The Shares will be issued pursuant to the Company’s previously filed and effective Registration Statement on Form S-3 (Registration No. 333-214513) (the “Registration Statement”), the base prospectus, dated December 6, 2016, filed as part of the Registration Statement, and a prospectus supplement, dated July 27, 2017, filed with the Securities and Exchange Commission on July 27, 2017 relating to the Shares. The Sales Agreement was filed as Exhibit 1.2 to the Registration Statement and is incorporated herein by reference.

Since December 6, 2016, Keryx issued and sold an aggregate of 11,574,320 shares of its common stock for aggregate net proceeds of $73.1 million pursuant to the Sales Agreement. These shares amount to the initial $75.0 million of shares issuable under the Sales Agreement pursuant to the sales agreement prospectus, dated December 6, 2016, included in the Registration Statement.    

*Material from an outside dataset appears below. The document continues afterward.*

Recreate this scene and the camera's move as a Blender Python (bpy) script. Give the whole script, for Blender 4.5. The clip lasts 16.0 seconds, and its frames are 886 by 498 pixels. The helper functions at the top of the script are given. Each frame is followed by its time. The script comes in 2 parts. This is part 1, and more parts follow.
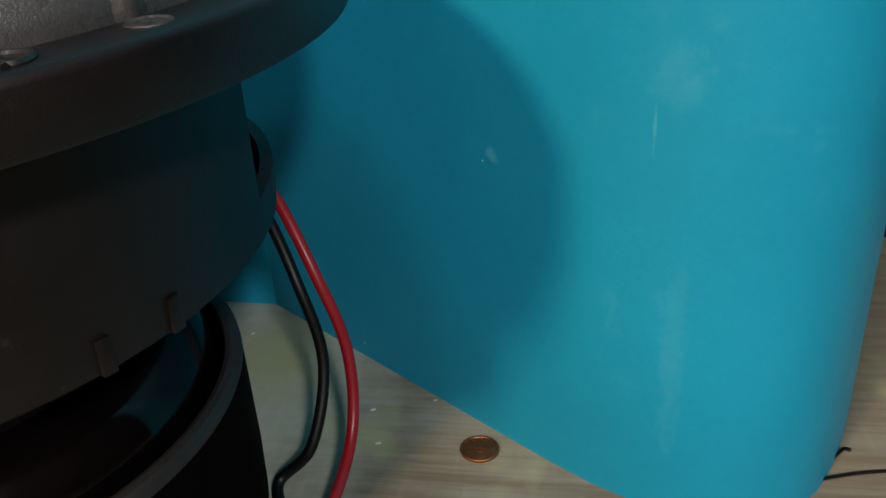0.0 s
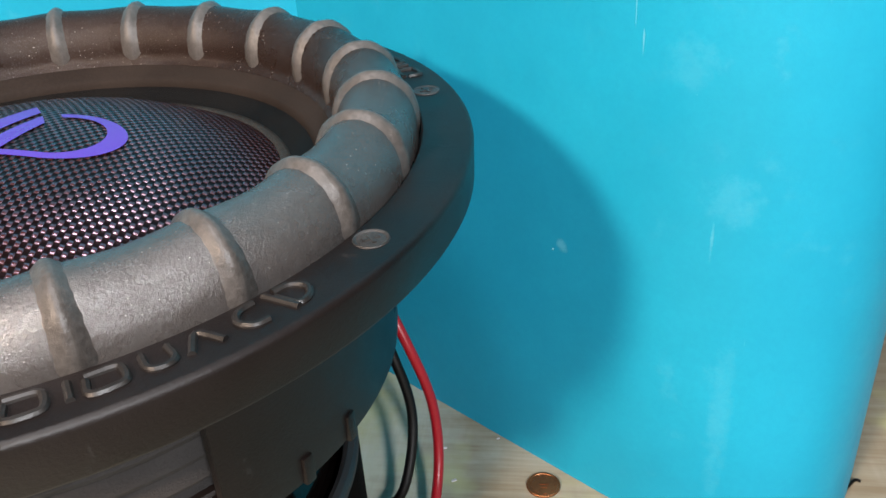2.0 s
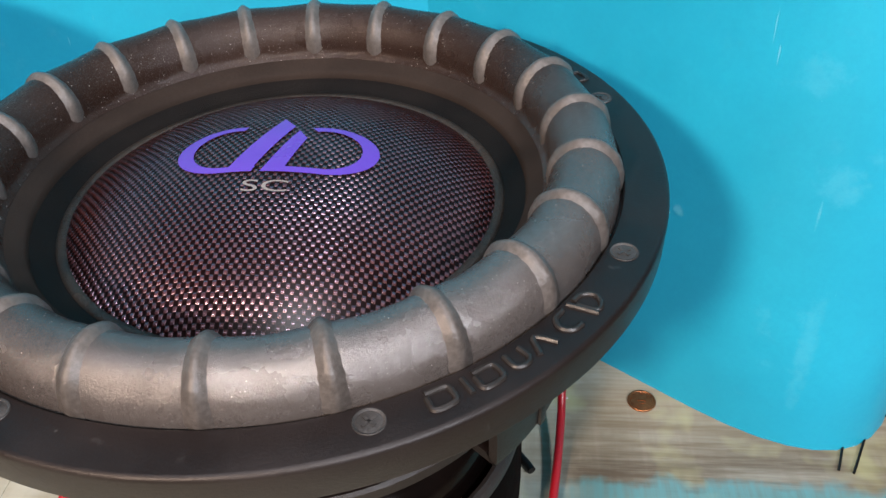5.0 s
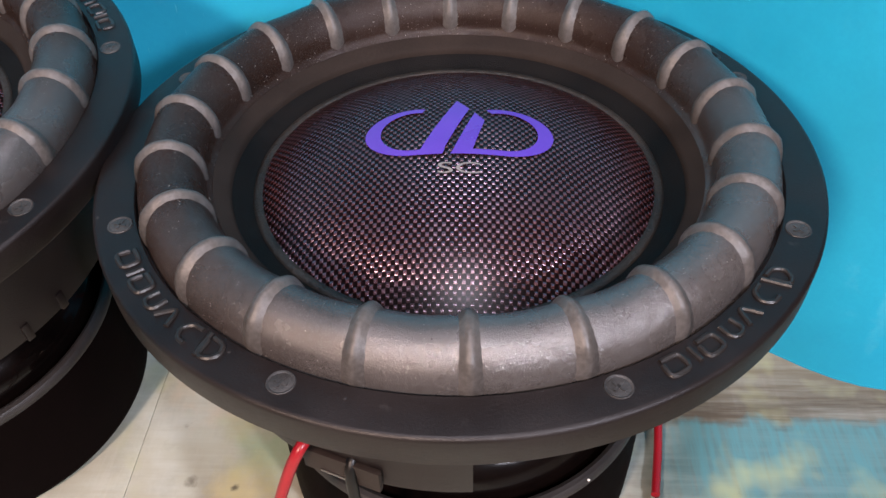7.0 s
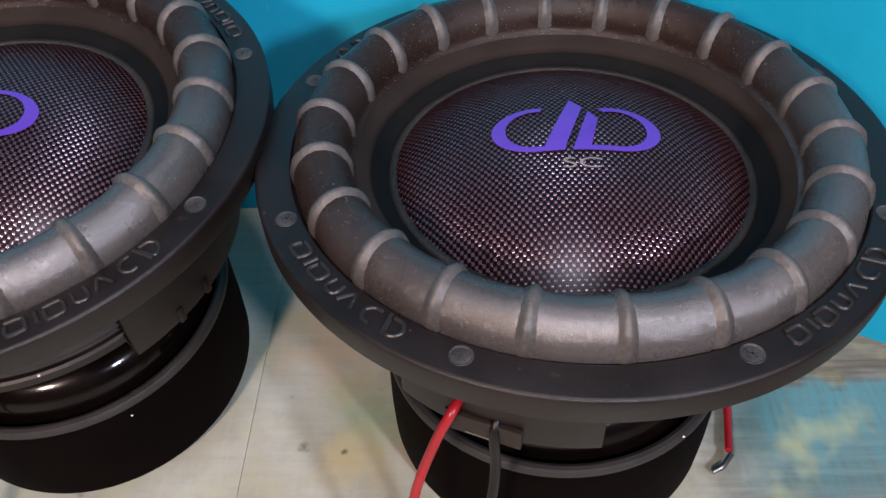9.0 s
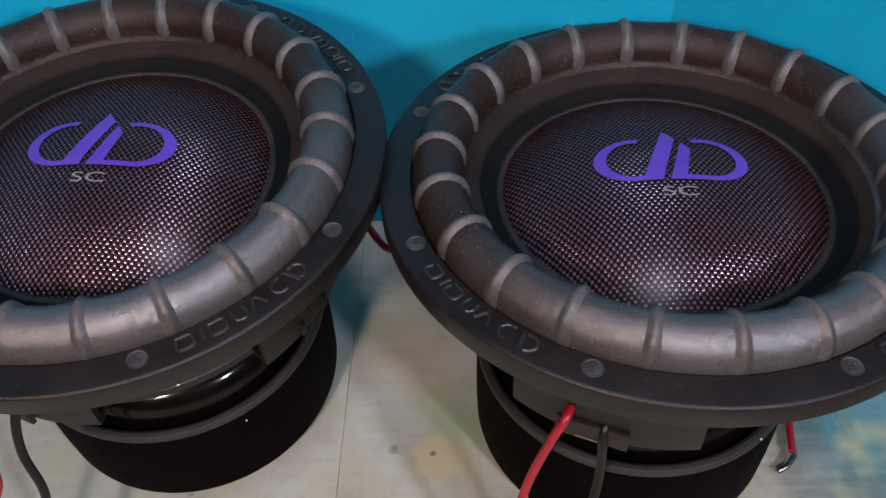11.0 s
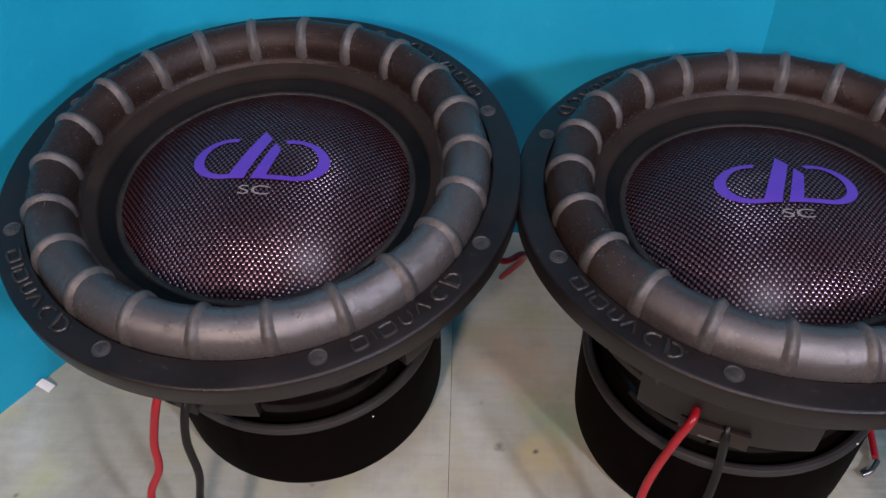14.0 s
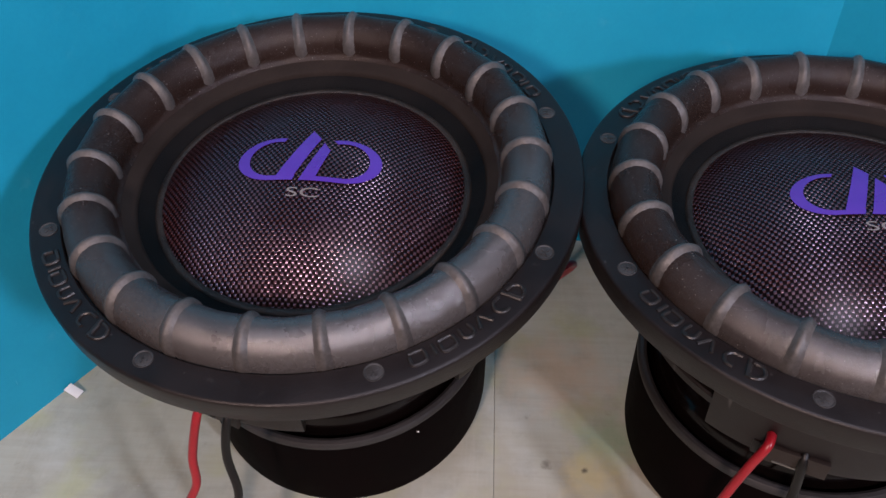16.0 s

This Current Report on Form 8-K shall not constitute an offer to sell or the solicitation of an offer to buy any of the Shares, nor shall there be any sale of such Shares in any state in which such offer, solicitation or sale would be unlawful prior to registration or qualification under the securities laws of any such state.

 

Item 9.01. Financial Statements And Exhibits.

 

(d) Exhibits.

The following exhibits are filed herewith:

 

5.1    Opinion of Mintz, Levin, Cohn, Ferris, Glovsky and Popeo, P.C.
23.1    Consent of Mintz, Levin, Cohn, Ferris, Glovsky and Popeo, P.C. (included in the opinion filed as Exhibit 5.1).


SIGNATURE

Pursuant to the requirements of the Securities Exchange Act of 1934, the registrant has duly caused this report to be signed on its behalf by the undersigned hereunto duly authorized.

 

   

Keryx Biopharmaceuticals, Inc.

(Registrant)

Date: July 27, 2017    
    By:  

/s/ Brian Adams

      Brian Adams
      General Counsel and Corporate Secretary


INDEX TO EXHIBITS

 

Exhibit

Number

  

Description

  5.1    Opinion of Mintz, Levin, Cohn, Ferris, Glovsky and Popeo, P.C.
23.1    Consent of Mintz, Levin, Cohn, Ferris, Glovsky and Popeo, P.C. (included in the opinion filed as Exhibit 5.1).